Pero en aquella especie de competición he de reconocer que yo jugaba con ventaja. Mis compañeros en su inmensa mayoría apenas habían hecho una redacción hasta entonces, mientras que yo llevaba unos cuatro años haciendo varias cada curso en mi colegio, el Paedagogium Teneriffa, de Santa Cruz, que había fundado un anterior director del Colegio Alemán, del que había sido destituido por ser judío; o al menos eso era lo que por entonces se decía. Fue un colegio ejemplar durante los tres o cuatro años que duró, ya que su director falleció cuando empezaba yo 5º de Bachillerato, año que tuve que terminar como libre y en el Instituto de La Laguna.

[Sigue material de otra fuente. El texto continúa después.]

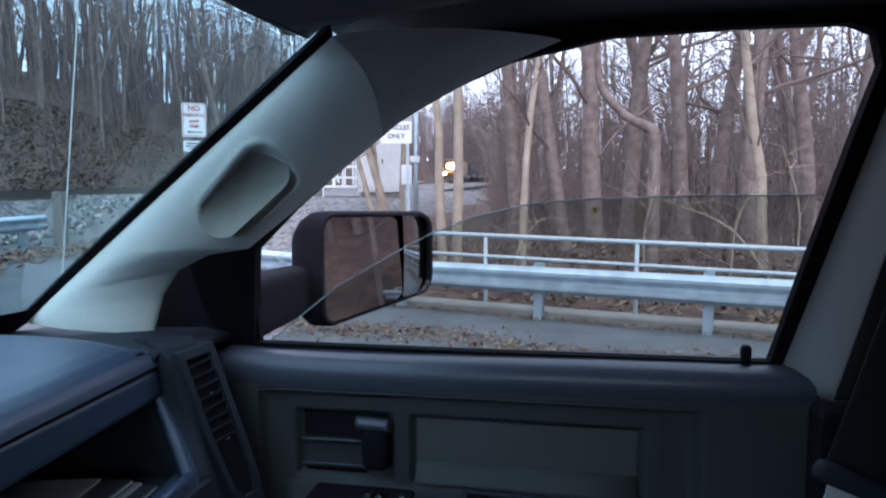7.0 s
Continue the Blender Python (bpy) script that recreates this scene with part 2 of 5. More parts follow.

Era un colegio excepcional, de muy reducido número de alumnos por año escolar, donde estudiábamos Bachillerato, cosa que no hacía el Colegio Alemán, empezando sus clases ya por el 2º año que estudiábamos mi primo Guillermito Cabrera, Lolita Gorostiza, yo y unos pocos más, y también se daba primero y las clases de Ingreso y de 1ª enseñaza, mientras que los profesores extranjeros eran suizos.

Como muchos recordarán en Santa Cruz, uno de ellos era el doctor Max Steffan (que hablaba en latín con el cura que nos daba Religión), al que todos llamábamos Herr Doktor, y que quedó para siempre en Santa Cruz. Una guagüita nos recogía en casa y a ella nos devolvía. Comíamos en el colegio y tres días a la semana se hablaba en el comedor en alemán y los otros tres en francés. Aún hoy canto muchas veces en alemán y francés canciones de aquellos imborrables años. Y había hasta clase de música, donde mis hermanas aprendían a tocar la flauta y se organizaban unos coros con varias voces. Y hacíamos deportes, y gimnasia con un profesor que había sido campeón de boxeo en Dantzig. Y nuestro profesor de Literatura era don Benjamín Artiles, de quien procedía lo de los ejercicios de redacción. Creo que de ahí nació mi afición por escribir, de lo que pienso poder contarles algo más algún otro día, si Dios quiere.